We knew that these cookie-cutter suburbs were overly dependent on cheap fossil fuels, and profligate with other resources. Research shows that their carbon footprint alone, taken as a planetary model, would quickly swamp all other efforts to get a handle on greenhouse gas emissions. In fact this is uncomfortably close to the model still in too much of the US, and in too many other parts of the world.
But what was truly breathtaking was how soon the scheme collapsed financially, with such global economic devastation. We might have been forgiven for thinking we had a few more decades of this cheap ride on unsustainable resource use. On the contrary, we saw that what was ecological had already become economic — or more precisely, what was unecological had become uneconomic.
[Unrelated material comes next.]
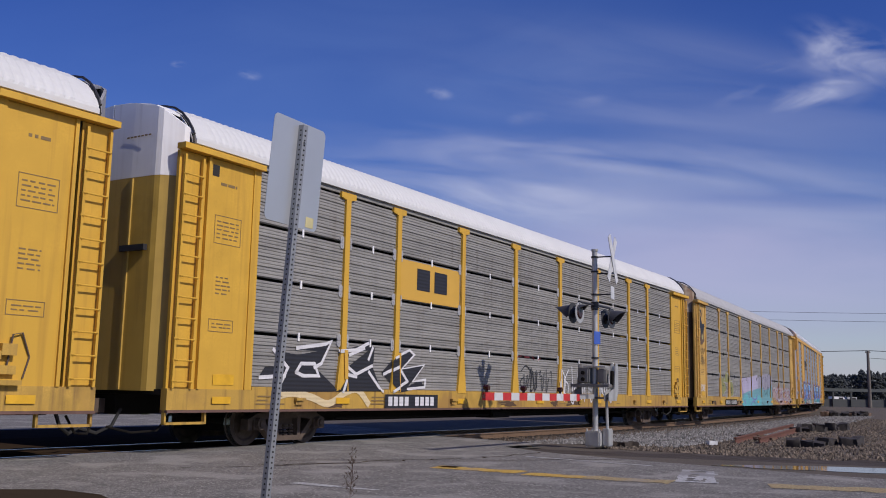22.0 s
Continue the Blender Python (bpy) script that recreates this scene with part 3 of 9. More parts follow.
        part("stencil", bm, spec.get("ink", INK), car, kind="stuff")
    return car

# ================= spray paint and lettering on the cars =================
def sprayed(name, color, rough=0.55):
    return material(name, color, rough, dark=0.86, scale=2.5, grain=0.08, ribs=0.08, streak=[c * 0.55 + 0.02 for c in color], streak_amount=0.35)


S_BLACK = sprayed("black_spray", (0.02, 0.02, 0.025))
S_WHITE = sprayed("white_spray", (0.68, 0.67, 0.68))
S_SILVER = sprayed("silver_spray", (0.42, 0.42, 0.42))
S_PALEGREEN = sprayed("pale_green_spray", (0.42, 0.50, 0.33))
S_GREEN = sprayed("green_spray", (0.10, 0.28, 0.07))
S_LIME = sprayed("lime_spray", (0.45, 0.58, 0.12))
S_OLIVE = sprayed("olive_yellow_spray", (0.36, 0.35, 0.14))
S_BLUE = sprayed("blue_spray", (0.07, 0.17, 0.58))
S_SKY = sprayed("sky_blue_spray", (0.16, 0.40, 0.75))
S_MID = sprayed("mid_blue_spray", (0.04, 0.13, 0.50))
S_AQUA = sprayed("aqua_spray", (0.05, 0.45, 0.55))
S_TEAL = sprayed("teal_spray", (0.03, 0.25, 0.28))
S_PALEBLUE = sprayed("pale_blue_spray", (0.45, 0.60, 0.72))
S_PURPLE = sprayed("purple_spray", (0.022, 0.010, 0.055))
S_VIOLET = sprayed("violet_spray", (0.20, 0.16, 0.42))
S_LAV = sprayed("lavender_spray", (0.42, 0.38, 0.52))
S_PINK = sprayed("pink_spray", (0.62, 0.12, 0.42))
S_PALEPINK = sprayed("pale_pink_spray", (0.66, 0.40, 0.46))
S_RED = sprayed("red_spray", (0.56, 0.012, 0.010))
S_MAROON = sprayed("maroon_spray", (0.20, 0.025, 0.03))
S_ORANGE = sprayed("orange_spray", (0.70, 0.21, 0.02))
S_CREAM = sprayed("cream_spray", (0.68, 0.55, 0.32))
S_BROWN = sprayed("brown_spray", (0.13, 0.075, 0.04))
S_SEPIA = sprayed("sepia_brown_spray", (0.165, 0.088, 0.042))
S_PEACH = sprayed("thin_orange_spray", (0.52, 0.30, 0.14))
S_TAN = sprayed("tan_spray", (0.30, 0.20, 0.13))
S_CORAL = sprayed("coral_spray", (0.60, 0.24, 0.18))
S_GRIME = material("rusty_sill_grime", (0.13, 0.075, 0.04), 0.9, dark=0.6, scale=5.0, grain=0.4)
S_FAINT = sprayed("thin_brownish_spray", (0.24, 0.225, 0.195))
S_DULLPINK = sprayed("dull_pink_spray", (0.42, 0.29, 0.27))
S_DULLGREEN = sprayed("dull_olive_spray", (0.25, 0.25, 0.09))
S_DULLTEAL = sprayed("dull_teal_spray", (0.15, 0.34, 0.38))
S_DULLLAV = sprayed("dull_lavender_spray", (0.32, 0.30, 0.37))
S_AZURE = sprayed("azure_spray", (0.06, 0.38, 0.68))
S_DEEPVIOLET = sprayed("deep_violet_spray", (0.075, 0.035, 0.19))
S_MOSS = sprayed("thin_green_spray", (0.27, 0.34, 0.24))
S_DIM = sprayed("thin_grey_spray", (0.31, 0.32, 0.30))
S_TAUPE = sprayed("taupe_spray", (0.24, 0.20, 0.155))
S_RUSSET = sprayed("russet_spray", (0.16, 0.05, 0.03))
S_SAGE = sprayed("sage_spray", (0.32, 0.35, 0.24))
S_MINT = sprayed("mint_spray", (0.30, 0.58, 0.52))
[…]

So for this and the other reasons already mentioned — public health, social interaction, ecological benefits — the New Urban Agenda ought to be welcome news indeed for those who are concerned about the proliferation of sprawl, and the need for a return to the principles advocated by Jacobs and Alexander. Indeed, the Agenda is a hard-won achievement for the many people who participated in its development.
But of course, there remains an enormous challenge of implementation. While it is gratifying to have a “new urbanism” (by any other name) on the agenda, this is only the start of the work ahead. Now the challenge is to find the levers of change, and to alter what we may think of as the “operating system of growth” to generate a more benign kind of urbanism and architecture. And in this work, it will be critical to employ an evidence-based approach, rooted in the rigorous methods of science, and the knowledge of what works and does not work.
Particularly important will be the role of planning and design professionals, as Jacobs and Alexander long argued. As I will discuss in the next chapter, that reform process is well under way — and its continuing controversies help us to see the nature of the work remaining.